On December 9, 1937, the selectmen of the Town of Greenwich issued the following order: "To Alice B. McCutcheon Scudder, Townsend Scudder. It is ordered that, on and after February 1, 1938, you shall not harbor or keep on any tract of land owned by you in the Round Hill district of the Town of Greenwich, more than ten dogs of either sex over three months of age."

This climaxed a public hearing held by the selectmen after they had received from several residents of the Round Hill district of the town a written complaint "that certain dogs kept in a kennel owned by Alice B. McCutcheon Scudder are a nuisance by reason of excessive barking and other disturbances."

The plaintiffs have brought this action, seeking injunctive relief against any attempt by various public officials to enforce the aforesaid order.

It appears that at the hearing before the selectmen, abundant evidence was submitted that a kennel of dogs, harbored on land owned by one of the plaintiffs in a strictly residential section of Greenwich, was a source of real annoyance to some of the neighbors because of the excessive barking of the dogs at night. In view of this evidence, this court cannot say that the selectmen were unwarranted in their conclusion that some steps *Page 420 should be taken to abate the nuisance. Holley vs. Sunderland,110 Conn. 80.

The case, then, simmers down to a narrow legal issue, which may be stated in the form of a query: Did the selectmen, who unquestionably felt themselves justified from their investigation in taking some appropriate action, exceed their authority by issuing the particular order complained of?

That they did, it seems to me, is quite obvious. The order was not in the nature of an ordinance affecting all owners of dogs in the town. It was an order whose validity depends upon the grant of power found in section 1385c of the Cumulative Supplement to the General Statutes (1935). This provides that if any person shall make complaint in writing to the selectmen of a town that any dog owned or harbored within such town is a nuisance by reason of excessive barking or other disturbance, the selectmen may make such order concerning the restraint or disposal of such dog as may be deemed necessary.

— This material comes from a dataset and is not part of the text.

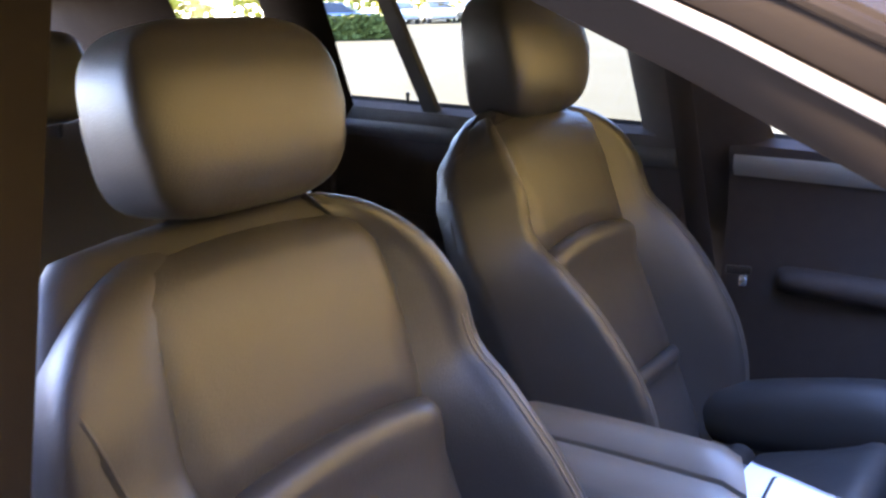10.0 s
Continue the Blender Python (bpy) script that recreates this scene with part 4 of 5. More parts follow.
def wedge(M, stations, side, crest, foot, flank=None):
    """A wedge-shaped bolster: an inner face rising from foot, a narrow crest strip and a steep outer face."""
    rows = []
    for b, a, h, ra, rh in stations:
        inner = min(foot, a - 0.6 * ra)
        top = [(a + u * ra, h + v * rh) for u, v in ((crest - 0.46, 0.75), (crest - 0.22, 0.97), (crest + 0.08, 1.0), (crest + 0.34, 0.94))]
        if flank is None:
            out = [(a + u * ra, h + v * rh) for u, v in ((crest + 0.58, 0.60), (1.02, 0.0), (0.97, -0.95))]
        else:
            edge = max(lerp_table(flank, b)[0], a + (crest + 0.5) * ra)
            out = [(top[3][0] * 0.6 + edge * 0.4, top[3][1] * 0.6 - 0.045 * 0.4), (edge, -0.045), (edge - 0.004, -0.085)]
        ring = [(inner, -0.016)] + top + out + [(inner + 0.01, min(-0.06, h - 0.95 * rh))]
        flat = rpoly(ring, [0.004, 0.012, 0.012, 0.012, 0.012, 0.02, 0.012, 0.008, 0.006], 3)
        rows.append([M @ Vector((side * q.x, b, q.y)) for q in flat])
    return loft(rows)


def smooth_rows(st, n):
    """Catmull-Rom through stations."""
    out = []
    k = len(st)
    for i in range((k - 1) * n + 1):
        j, t = min(i // n, k - 2), (i - min(i // n, k - 2) * n) / n
        p0, p1, p2, p3 = st[max(j - 1, 0)], st[j], st[j + 1], st[min(j + 2, k - 1)]
        out.append(tuple(0.5 * (2 * b + (c - a) * t + (2 * a - 5 * b + 4 * c - d) * t * t + (3 * b - a - 3 * c + d) * t ** 3) for a, b, c, d in zip(p0, p1, p2, p3)))
    return out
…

This statute permitted the selectmen to order the owner of these dogs either to restrain or to dispose of the trouble-makers. This far they could go and no further. And yet they did, and by so doing placed arbitrary, unreasonable and unjustifiable checks upon these plaintiffs. For example, they are precluded the privilege of harboring more than ten dogs of their present breed even though such a number might not create a nuisance. The arbitrary fixing of ten dogs as the limit which may comprise the kennel is entirely illogical. Either all the dogs were barkers and should be disposed of, or only such as were creating the nuisance should have been eliminated from the pack. But a far more serious vice, highly discriminatory in nature, is to be found in the order. There are dogs which don't bark and there are dogs whose barking could not be deemed excessive. Yet the order denies the plaintiffs the right which they legally possess to harbor any number, upon the obtaining of an appropriate license, as long as a nuisance is not created thereby. Furthermore, the order is geographically unreasonable in that it will forever prevent the plaintiffs from harboring more than ten dogs in the Round Hill district, an area consisting of five square miles, even though on any piece of land they might acquire, its remoteness from neighbors might well preclude any annoyance to any one.

The selectmen have misconceived their power under the statute. They are limited thereby to such orders as affect specific *Page 421 dogs which heretofore have, by excessive barking, created a nuisance. To remedy conditions created thereby, they may restrain or dispose of them. A specific dog or dogs, they may deal with, but they may not anticipate what other dogs will do and pass orders to meet the unprophesiable, as they have done in the present instance.

Consequently, the order went beyond the scope of the statute. It was an illegal exercise of authority and this court may and does restrain its enforcement. Whitney vs. City of New Haven,58 Conn. 450, 457.

In view of this, no determination need be made of the declaratory judgment sought by the plaintiffs.

Judgment may enter in conformity with the foregoing.